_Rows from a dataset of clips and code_

■ ■ ■ ■ ■ ■ ■

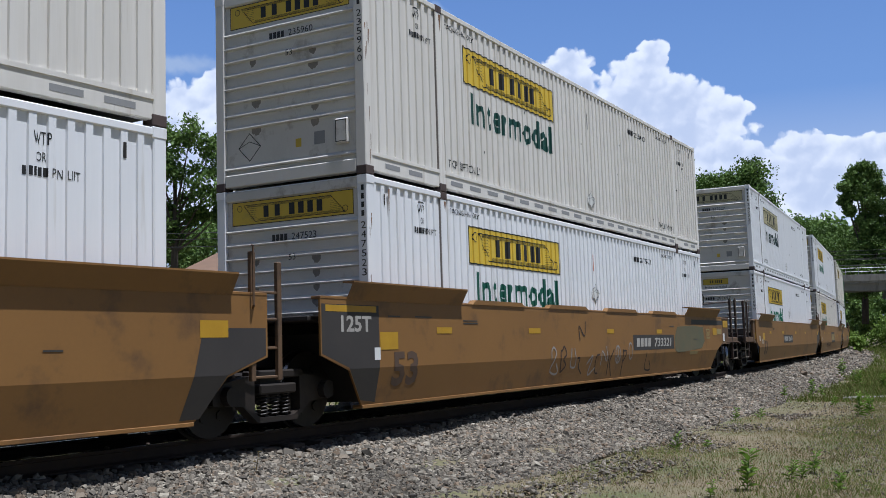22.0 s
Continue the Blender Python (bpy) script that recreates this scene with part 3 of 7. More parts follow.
def trailer(label):
    """A refrigerated road trailer on its wheels, nose to the front."""
    t = thing("refrigerated_trailer", label, "trailer", "trailers on flat cars")
    L, zb, zt = CL, 0.0, 3.04
    for sgn in (-1, 1):
        part("side_wall", lambda bm: box(bm, 0.06, L - 0.06, sgn * 1.24, sgn * 1.29, zb + 0.2, zt - 0.1), M["trailer"], t, key=("tsw", sgn))
        part("top_rail", lambda bm: box(bm, 0.0, L, sgn * 1.2, sgn * 1.305, zt - 0.14, zt, 0.02), M["alu"], t, key=("ttr", sgn))
        part("bottom_rail", lambda bm: (box(bm, 0.0, L, sgn * 1.15, sgn * 1.305, zb + 0.02, zb + 0.21, 0.012), box(bm, 0.0, L, sgn * 1.2, sgn * 1.312, zb + 0.085, zb + 0.1), box(bm, 0.0, L, sgn * 1.2, sgn * 1.312, zb + 0.02, zb + 0.035)), M["railgrey"], t, key=("tbr", sgn))
        part("front_corner", lambda bm: rod(bm, (0.1, sgn * 1.19, zb + 0.05), (0.1, sgn * 1.19, zt - 0.02), 0.115, 14), M["alu"], t, key=("tfc", sgn))
        part("rear_corner", lambda bm: box(bm, L - 0.14, L, sgn * 1.14, sgn * 1.308, zb, zt, 0.015), M["alu"], t, key=("trc", sgn))
    part("roof", lambda bm: box(bm, 0.05, L - 0.05, -1.22, 1.22, zt - 0.06, zt + 0.01), M["trailer"], t, key=("troof",))
    part("front_wall", lambda bm: box(bm, 0.02, 0.09, -1.2, 1.2, zb, zt - 0.02), M["trailer"], t, key=("tfw",))
    part("rear_door", lambda bm: box(bm, L - 0.08, L - 0.03, -1.14, 1.14, zb + 0.1, zt - 0.1), M["trailer"], t, key=("trd",))
    part("floor", lambda bm: box(bm, 0.1, L - 0.1, -1.15, 1.15, zb, zb + 0.15), M["black"], t, key=("tfl",))
    part("landing_gear", lambda bm: [box(bm, 2.9, 3.05, y - 0.06, y + 0.06, -0.55, 0.02, 0.01) for y in (-0.9, 0.9)], M["black"], t, key=("tlg",))
    for x in (12.6, 13.85):
        for y in (-0.95, 0.95):
            w = part("tyre", lambda bm: rod(bm, (x, y - 0.28, -0.34), (x, y + 0.28, -0.34), 0.5, 24), M["rubber"], t, key=("ttyre", x, y))
            part("rim", lambda bm: rod(bm, (x, y - 0.285, -0.34), (x, y + 0.285, -0.34), 0.28, 16), M["alu"], w, key=("trim", x, y))
    return t


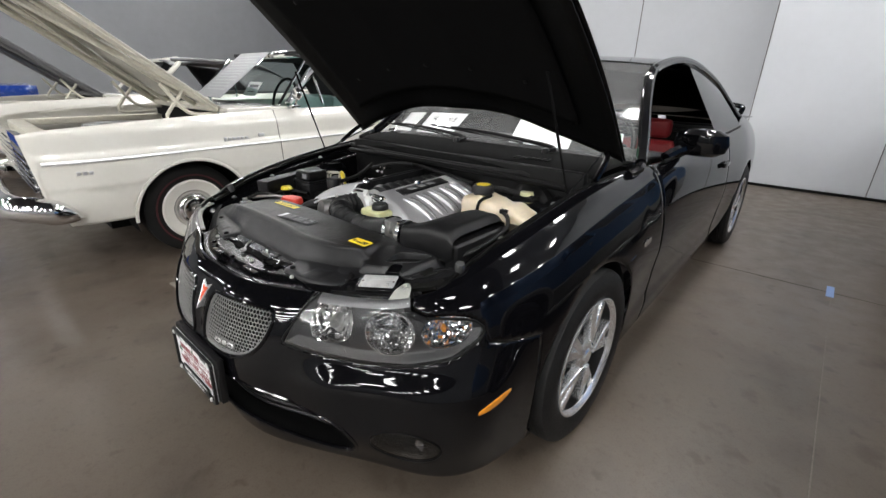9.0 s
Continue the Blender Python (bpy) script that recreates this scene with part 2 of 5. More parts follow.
SEE_THROUGH = set("clear_lamp_lens smoked_fog_lens tinted_window_glass windscreen_glass wagon_tinted_glass dark_tinted_glass".split())
WIDENED = set("roof rear_window boot_lid spoiler pillar_foot belt_trim door_mirror mirror_arm mirror_glass dashboard sill wheel_house rubber_stop strut_tower hood_hinge".split())


def lean_out(x, y):
    """The coupe stands turned by two degrees: its -x flank lies further out and further forward than the other."""
    x, y = np.asarray(x, float), np.asarray(y, float)
    turn = 0.036 * (1 - np.clip(x / 0.905, -1, 1))
    return -turn * np.clip(y, 0, 1.95), turn * np.minimum(x, 0)


def part(name, bm, material, parent=None, label="", thick=0.0, angle=35):
    """One mesh under a thing or a part. Its geometry is given in the thing's world place."""
    me = bm if isinstance(bm, bpy.types.Mesh) else finish(bm, angle=angle)
    me.name = name
    if not me.materials:
        me.materials.append(material)
    ob = new(name, me)
    if material is not None and material.name in SEE_THROUGH and parent is not None:
        root = parent
        while root.parent is not None:
            root = root.parent
        mid = Vector(root.location) + Vector((0, 0, 0.6))
        if sum((p.center - mid).dot(p.normal) for p in me.polygons) < 0:
            me.flip_normals()
    if name in WIDENED and parent is not None and parent.name.startswith(("black_coupe", "hood", "wiper", "cowl_panel", "door_mirror", "gas_strut", "windscreen")):
        for q in me.vertices:
            dx, dy = lean_out(q.co.x, q.co.y)
            q.co.x, q.co.y = q.co.x + dx, q.co.y + dy
    if parent is not None:
        ob.parent = parent
        if parent.type == "EMPTY":
            ob.matrix_parent_inverse = Matrix.Translation(-Vector(parent.location))
    if thick:
        s = ob.modifiers.new("thickness", "SOLIDIFY")
        s.thickness, s.offset = thick, -1
    if label:
        tagged(ob, label)
    return ob


def solo(name, bm, material, label, category, group="", kind="", angle=35):
    return tagged(part(name, bm, material, None, "", angle=angle), label, category, group, kind)


def box(cx, cy, cz, sx, sy, sz, bevel=0.0, seg=2, m=None):
    bm = bmesh.new()
    bmesh.ops.create_cube(bm, size=1.0)
    bmesh.ops.scale(bm, vec=(sx, sy, sz), verts=bm.verts)
    if bevel:
        bmesh.ops.bevel(bm, geom=bm.edges[:], offset=min(bevel, 0.45 * min(sx, sy, sz)), segments=seg, profile=0.6, affect="EDGES")
    bmesh.ops.translate(bm, vec=(cx, cy, cz), verts=bm.verts)
    if m is not None:
        bmesh.ops.transform(bm, matrix=m, verts=bm.verts)
    return bm


def join(*bms):
    """Several bmeshes as one."""
    out = bmesh.new()
    for b in bms:
        me = bpy.data.meshes.new("tmp")
        b.to_mesh(me)
        b.free()
        out.from_mesh(me)
        bpy.data.meshes.remove(me)
    return out


def lathe(profile, seg=24, m=None, close=False):
    """Turns (radius, height) pairs round z."""
    bm = bmesh.new()
    rings = []
    for r, z in profile:
        if r < 1e-6:
            rings.append([bm.verts.new((0, 0, z))])
        else:
            rings.append([bm.verts.new((r * math.cos(2 * math.pi * k / seg), r * math.sin(2 * math.pi * k / seg), z)) for k in range(seg)])
    for a, b in zip(rings, rings[1:] + ([rings[0]] if close else [])):
        for k in range(seg):
            q = [a[k % len(a)], a[(k + 1) % len(a)], b[(k + 1) % len(b)], b[k % len(b)]]
            q = list(dict.fromkeys(q))
            if len(q) > 2:
                bm.faces.new(q)
    if m is not None:
        bmesh.ops.transform(bm, matrix=m, verts=bm.verts)
    return bm


def smooth_path(points, n=8, closed=False):
    """A Catmull-Rom line through the points."""
    p = np.array(points, float)
    if closed:
        q = np.vstack([p[-1], p, p[0], p[1]])
    else:
        q = np.vstack([2 * p[0] - p[1], p, 2 * p[-1] - p[-2]])
    out = []
    for i in range(1, len(q) - 2):
        for t in np.arange(n) / n:
            a, b, c, d = q[i - 1 : i + 3]
            out.append(0.5 * (2 * b + (c - a) * t + (2 * a - 5 * b + 4 * c - d) * t**2 + (3 * b - a - 3 * c + d) * t**3))
    if not closed:
        out.append(p[-1])
    return np.array(out)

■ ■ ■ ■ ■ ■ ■

_Job_
Going down the listing above, begin printing at the line with "5. More parts follow." and finish with the line with "return -turn *", exactly as they appear.

_Reply to the exercise_
Continue the Blender Python (bpy) script that recreates this scene with part 2 of 5. More parts follow.
SEE_THROUGH = set("clear_lamp_lens smoked_fog_lens tinted_window_glass windscreen_glass wagon_tinted_glass dark_tinted_glass".split())
WIDENED = set("roof rear_window boot_lid spoiler pillar_foot belt_trim door_mirror mirror_arm mirror_glass dashboard sill wheel_house rubber_stop strut_tower hood_hinge".split())


def lean_out(x, y):
    """The coupe stands turned by two degrees: its -x flank lies further out and further forward than the other."""
    x, y = np.asarray(x, float), np.asarray(y, float)
    turn = 0.036 * (1 - np.clip(x / 0.905, -1, 1))
    return -turn * np.clip(y, 0, 1.95), turn * np.minimum(x, 0)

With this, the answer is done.